The hope for Apple is that it can be a brand-making blockbuster; a Game of Thrones-in-Space style epic that can propel its streaming service to the same heights as Netflix, Amazon and Disney. And you can tell Apple has gone all out for the series. With sky-high production values viewers are treated to some of the best sci-fi CGI in a very long time, huge wide-angle shots of gorgeous alien scenery, and a diverse array of beautiful and intricately designed worlds. In typical Asimov fashion (he was always accused of being an “incurable explainaholic”), the show relishes in delving into the gritty detail of the countless worlds it explores. From intricate sociologies and histories of different home planets to the attention to specifics on the science of space travel and colonisation, the detail and lore of the universe is endless.

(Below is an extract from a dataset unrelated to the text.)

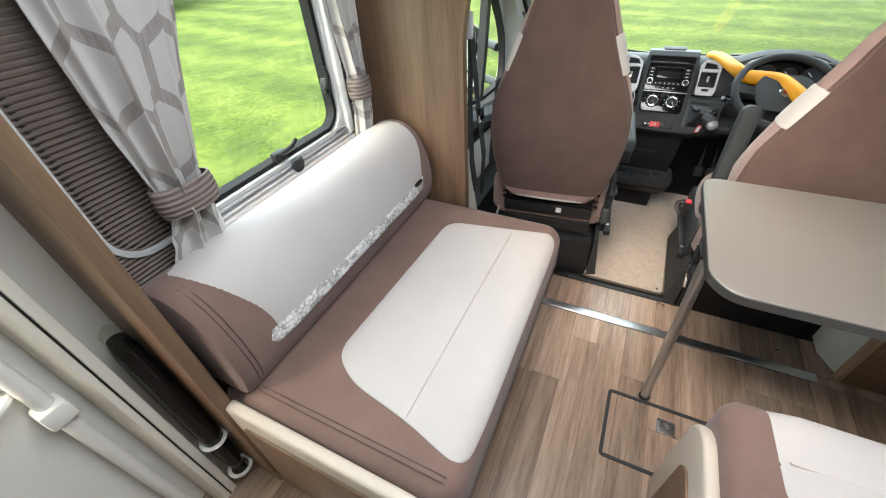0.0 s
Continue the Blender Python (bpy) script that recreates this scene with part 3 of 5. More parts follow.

But it doesn’t always hit the mark. The central concept of psychohistory only really enters the show as fawning narrations about how “math is pure” or how “math explains what words can’t” and so on – empty platitudes that say nothing while also failing to delve into any of the actual mathematics. Such missteps are easy to forgive, however, given the rich and lush detail everywhere else.
It’s often said sci-fi is never about the future but the present – and there’s some truth to that in Foundation. The references to climate change are pretty on-the-nose (rising sea levels flooding worlds, politicians ignoring inconvenient science, humans struggling to solve existential issues), but ultimately don’t feel forced. Overall, it makes a unrivalled basis for a world-class sci-fi series.
And yet, in the midst of this lush world-building, something is missing. It isn’t that the acting was bad (although the amazing Jared Harris, who was billed as the lead, appears infrequently) or that there aren’t good moments of writing either. It’s more that you find yourself wondering why anything that happens in the show particularly matters. It’s hard to mourn after terrorist bombings that leave hundreds of millions dead when you never really see a body, or a broken family (you barely even see damaged buildings). Or care about the supposed downfall of a galactic empire when that entire crisis largely happens off-screen. At times, it really does remind you of Game of Thrones-in-Space, insofar as it wastes time on a lot of pointless sex scenes and political intrigues that aren’t all that intriguing. Generally, the show is at its worst when it tries to be ‘human’. Much like the stilted empire that serves as the show’s centrepiece, there’s something wrong at the core of Foundation.
In the end, Asimov disavowed the idea of psychohistory. Unlike individual molecules, he said, human behaviour “is far too complicated” to map and human history is “so chaotic that it probably can never be predicted”. Drawing absolute lines between the individual and the society they form a part of doesn’t really work. But much like the theory itself, and frankly a lot of Asimov’s writing, Foundation finds itself dwelling on the abstract molecular mass of society, and ignoring the individual parts of it. And without that human core you increasingly find yourself struggling to locate Foundation’s soul.